Se existe algum segredo é o poder que as pessoas têm para ir às ruas e demandar melhorias. Em San Diego algumas pessoas começaram um “trem de bicicleta” para pessoas se encontrarem no mesmo horário e utilizarem o mesmo caminho para se deslocar, assim fica mais seguro para elas. Muitas comunidades estão começando a levar crianças para a escola desta maneira.

Por que pessoas são tão hostis com os ciclistas nas ruas?

Acredito que é porque é irritante dirigir um carro. Você precisa ficar bravo com alguém e sobra para nós. Eu gostaria de convidar os motoristas que são hostis com ciclistas a andar de bicicleta, em um grupo, com segurança. É como uma grande festa, vocês vão adorar!
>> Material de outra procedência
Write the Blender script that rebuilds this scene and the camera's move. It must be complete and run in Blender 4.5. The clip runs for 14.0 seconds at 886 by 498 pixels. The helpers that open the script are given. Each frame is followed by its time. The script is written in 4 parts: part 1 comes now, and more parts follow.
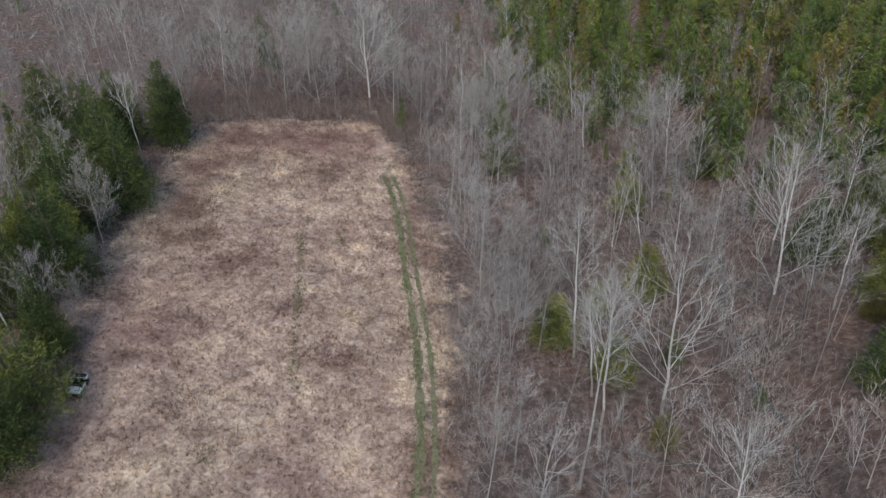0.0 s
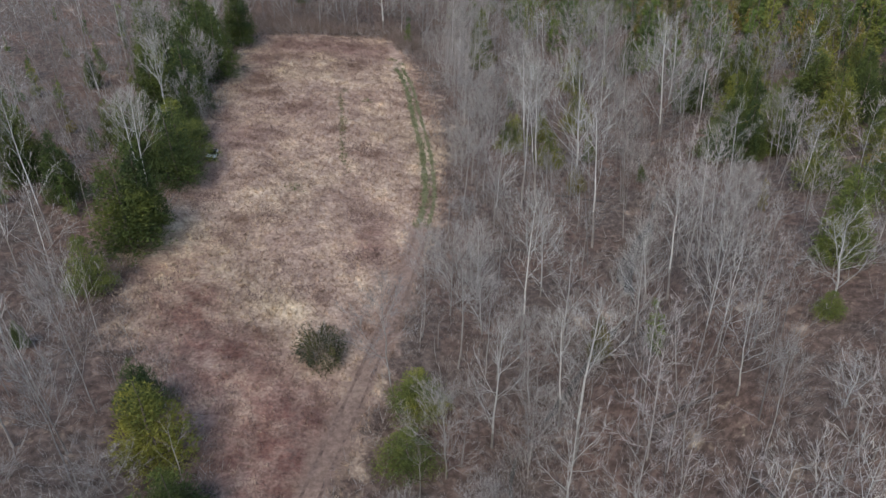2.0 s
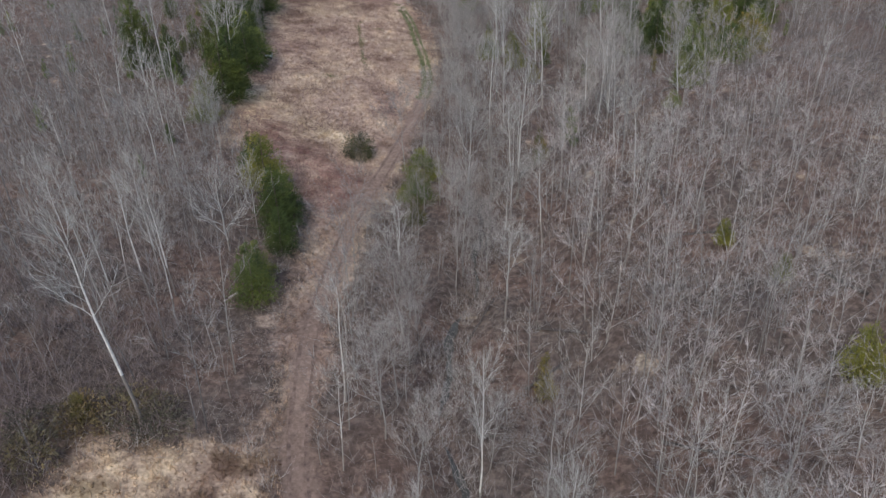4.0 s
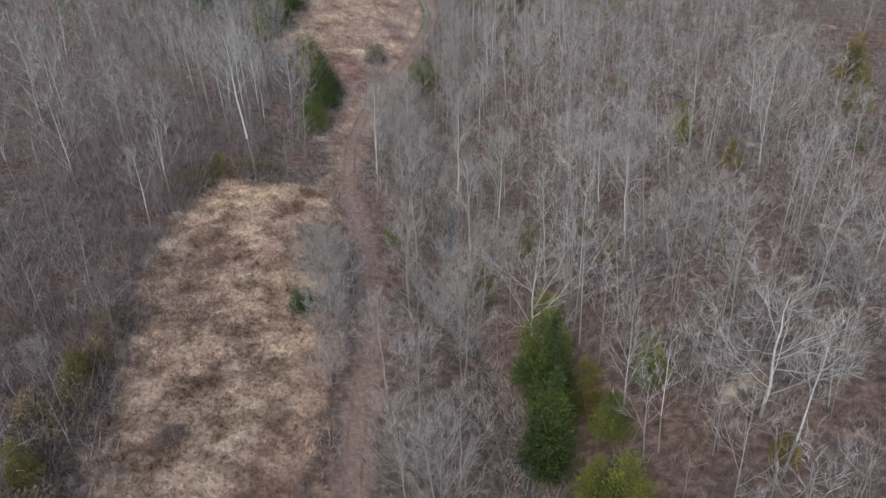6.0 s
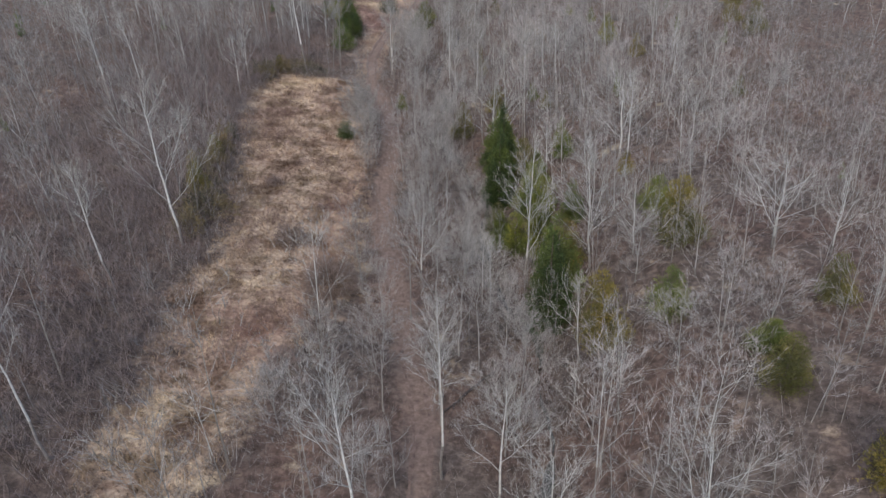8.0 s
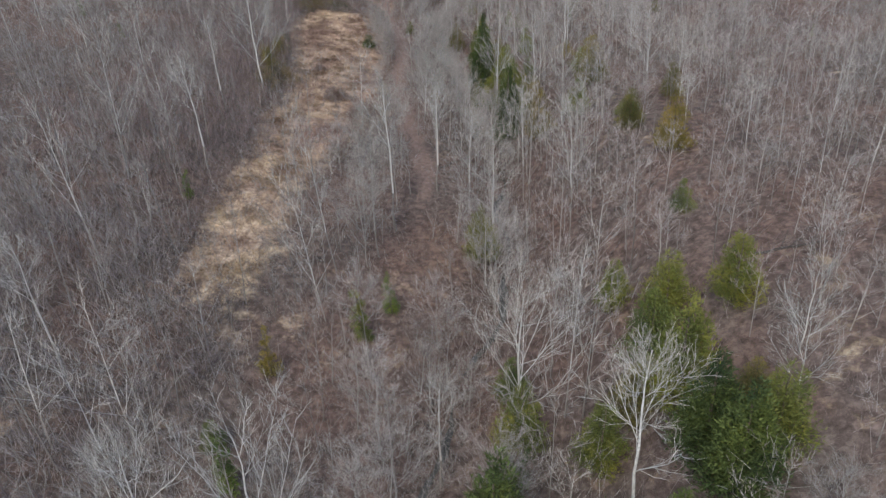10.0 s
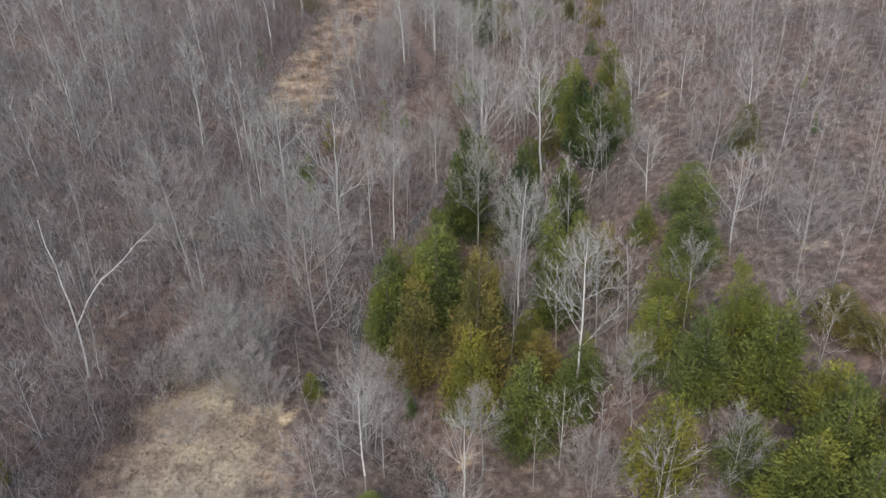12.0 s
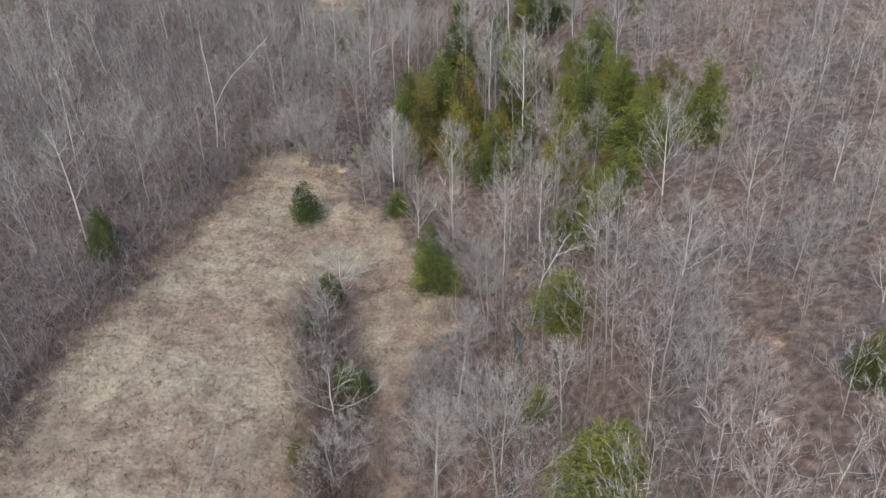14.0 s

Você é uma ciclista feminista. Quais são os principais problemas que você enfrenta como uma ciclista mulher?

É muito importante para o cicloativismo que seja uma causa feminista, senão mulheres e nossos direitos vão ficar de fora disso. Nos Estados Unidos, mulheres tendem a receber salários menores que homens e fazem muito mais trabalho não-remunerado e nossos direitos são ignorados por boa parte dos mais influentes defensores do ciclismo no nosso país por décadas. Acho que esta é a razão do porquê os Estados Unidos falharam em relação ao uso de bicicletas por tanto tempo – porque os defensores do ciclismo não entendiam as demandas de pessoas normais, como transportar crianças. Isso apenas perpetuou a desigualdade de gênero. Nós precisamos ser feministas.